278 Заметка: «Они встретились в Москве» – см. журнал «Америка», 1961, № 58, июль, с. 8—10. Имена жениха и невесты: Сэм Драйвер и Клер де Сен-Фаулл. «Сэм Драйвер, – сообщалось в заметке, – пишет диссертацию о творчестве Анны Ахматовой».

278а Виталий Яковлевич Виленкин (1911–1997) – искусствовед, театровед, педагог, мемуарист и литературовед. Он автор книги «Воспоминания с комментариями» (М., 1982 и 1991), где собраны мемуарные портреты многих деятелей искусства: К. С. Станиславского, Вл.

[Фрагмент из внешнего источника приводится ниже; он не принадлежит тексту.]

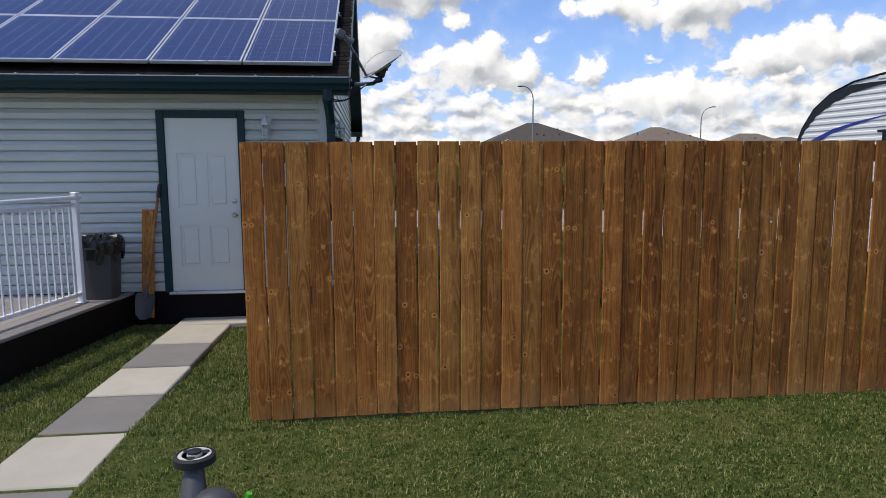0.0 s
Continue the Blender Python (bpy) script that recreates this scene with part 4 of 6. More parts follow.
    part("eave_fascia", Shape().box(WX1 - 0.3, RAKE_X - 0.02, EAVE_Y0 + 0.005, EAVE_Y0 + 0.025, 2.48, EAVE_Z - 0.01), TEAL, g)
    part("eave_fascia", Shape().box(WX1 - 0.3, RAKE_X - 0.02, EAVE_Y1 - 0.025, EAVE_Y1 - 0.005, 2.48, EAVE_Z - 0.01), TEAL, g)
    # a boxed return closes the lower corners of the gable overhang
    for ya, yb in ((EAVE_Y0 + 0.026, WY0 + 0.06), (WY1 - 0.05, EAVE_Y1 - 0.026)):
        part("eave_return", Shape().box(WX + 0.008, RAKE_X - 0.019, ya, yb, 2.495, 2.57), SOFFIT, g)
    # shingles: single tabs where the roof is bare beside and below the panels
    step, n = 0.145, 0
    slope = Vector((0, 1, M0)).normalized()
    nrm = Vector((0, -M0, 1)).normalized()
    tab = Shape().box(-0.158, 0.158, 0, 0.19, -0.003, 0.007, 0.002).mesh("shingle", SHINGLE)
    length = math.hypot(PEAK_Y - EAVE_Y0, PEAK_Z - EAVE_Z)
    turn = math.degrees(math.atan(M0))
    k = 0
    while k * step < length - 0.1:
        o = Vector((0, EAVE_Y0, EAVE_Z)) + slope * (k * step - 0.02) + nrm * 0.006
        xs = [RAKE_X - 0.165 - 0.32 * j for j in range(3)] if k > 2 else [RAKE_X - 0.165 - 0.32 * j for j in range(18)]
        for x in xs:
            ob = new("shingle", tab)
            ob.parent = roof
            ob.matrix_local = Matrix.Translation((x + rng.uniform(-0.004, 0.004) - (0.16 if k % 2 and x < RAKE_X - 0.2 else 0), o.y, o.z + rng.uniform(0, 0.003))) @ pose(0, 0, 0, turn - 1.6, 0, 0)
        k += 1
    part("ridge_cap", Shape().prism([(-0.14, -0.085), (0, 0.018), (0.14, -0.065), (0.14, -0.045), (0, 0.034), (-0.14, -0.065)], lambda u, v, w_: (w_, PEAK_Y + u, PEAK_Z + v), WX1 - 0.3, RAKE_X + 0.002), SHINGLE, g)
    # window
    win = new("window_1")
    win.parent = g
    tagged(win, "fixed window with a pale frame reflecting the lawn")
    fr = Shape()
    for a, b, c, d in ((wy0 - 0.06, wy1 + 0.06, wz1 + 0.006, wz1 + 0.06), (wy0 - 0.06, wy1 + 0.06, wz0 - 0.06, wz0 - 0.006), (wy0 - 0.06, wy0 - 0.006, wz0 - 0.005, wz1 + 0.005), (wy1 + 0.006, wy1 + 0.06, wz0 - 0.005, wz1 + 0.005)):
        fr.box(WX - 0.11, WX + 0.022, a, b, c, d, 0.006)
    part("window_frame", fr, DOOR_PAINT, win, "pale grey window frame")
    sash = Shape()
    for a, b, c, d in ((wy0, wy1, wz1 - 0.035, wz1 - 0.003), (wy0, wy1, wz0 + 0.003, wz0 + 0.035), (wy0 + 0.003, wy0 + 0.035, wz0 + 0.036, wz1 - 0.036), (wy1 - 0.035, wy1 - 0.003, wz0 + 0.036, wz1 - 0.036)):
        sash.box(WX - 0.06, WX - 0.005, a, b, c, d, 0.004)
    part("window_sash", sash, WHITE, win, "slim white sash")
    part("window_sill", Shape().box(WX - 0.02, WX + 0.045, wy0 - 0.07, wy1 + 0.07, wz0 - 0.082, wz0 - 0.062, 0.004), DOOR_PAINT, win)
    pane = part("pane", Shape().box(WX - 0.036, WX - 0.030, wy0 + 0.03, wy1 - 0.03, wz0 + 0.03, wz1 - 0.03), WINDOW_DARK, win)
    # door with raised panels
    door = new("door_1")
    door.parent = g
    tagged(door, "closed white panelled steel door in a dark teal frame")
    slab_ = Shape()
    yf = WY0 - 0.002
    rails = [(dz0, 0.48), (0.97, 1.18), (1.81, dz1 - 0.012)]
    stiles = [(dx0 + 0.012, dx0 + 0.13), (-1.83, -1.73), (dx1 - 0.13, dx1 - 0.012)]
    for z0, z1 in rails:
        slab_.box(dx0 + 0.012, dx1 - 0.012, yf, yf + 0.04, z0, z1)
    for x0, x1 in stiles:
        for z0, z1 in ((0.48, 0.97), (1.18, 1.81)):
            slab_.box(x0, x1, yf + 0.0005, yf + 0.04, z0, z1)
    part("door_leaf", slab_, DOOR_PAINT, door)
    for x0, x1 in ((stiles[0][1], stiles[1][0]), (stiles[1][1], stiles[2][0])):
        for z0, z1 in ((0.48, 0.97), (1.18, 1.81)):
            part("door_panel", Shape().box(x0, x1, yf + 0.012, yf + 0.04, z0, z1).box(x0 + 0.035, x1 - 0.035, yf + 0.003, yf + 0.02, z0 + 0.035, z1 - 0.035, 0.01), DOOR_PAINT, door)
    fr = Shape().box(dx0 - 0.075, dx0 + 0.006, WY0 - 0.030, WY0 + 0.10, dz0 - 0.01, dz1 + 0.08, 0.006)
    fr.box(dx1 - 0.006, dx1 + 0.075, WY0 - 0.030, WY0 + 0.10, dz0 - 0.01, dz1 + 0.08, 0.006).box(dx0 + 0.007, dx1 - 0.007, WY0 - 0.029, WY0 + 0.10, dz1 - 0.006, dz1 + 0.079, 0.006)
    part("door_frame", fr, TEAL, door, "dark teal door casing")
    part("threshold", Shape().box(dx0 - 0.02, dx1 + 0.02, WY0 - 0.07, WY0 + 0.1, dz0 - 0.035, dz0 - 0.004, 0.006), ALU, door)
    kx = dx1 - 0.075
    knob = Shape().lathe([(0.032, 0.0), (0.032, 0.008), (0.012, 0.012), (0.012, 0.032), (0.026, 0.04), (0.029, 0.055), (0.018, 0.066)], (kx, yf, 1.09), 14, pose(0, 0, 0, 90, 0, 0).to_3x3())
    part("door_knob", knob, STEEL, door, "satin steel door knob", True)
    part("deadbolt", Shape().lathe([(0.028, 0.0), (0.028, 0.012), (0.016, 0.016)], (kx, yf, 1.25), 12, pose(0, 0, 0, 90, 0, 0).to_3x3()), STEEL, door, "", True)
    return g


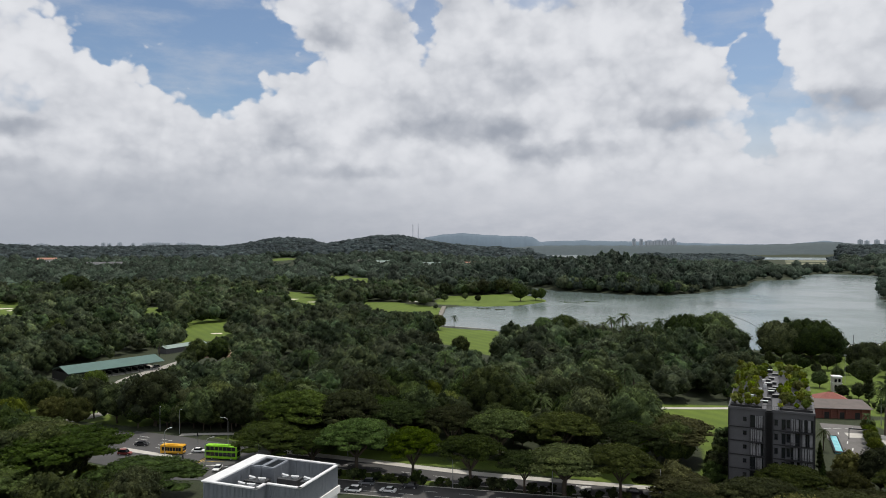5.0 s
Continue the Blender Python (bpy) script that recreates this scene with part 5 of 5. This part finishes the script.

И. Немировича-Данченко, В. И. Качалова, И. М. Москвина, О. А. Книппер-Чеховой, Михаила Булгакова и Анны Ахматовой.

С 1933 года В. Я. Виленкин стал литературным секретарем дирекции МХАТ; затем – заместителем заведующего литературной частью.

В 1943 году началась его педагогическая работа в Школе-Студии МХАТ. Многие годы он преподавал там историю МХАТ. В настоящее время (1993) В. Я. Виленкин заведует кафедрой искусствоведения в Школе-Студии, а также ведет курс теории стиха и практикум по стиху.

В 1990 году в № 3 журнала «Театр» появился мемуарный очерк В.Виленкина «О Борисе Леонидовиче Пастернаке». Тот же очерк см. в сборнике «Воспоминания-П».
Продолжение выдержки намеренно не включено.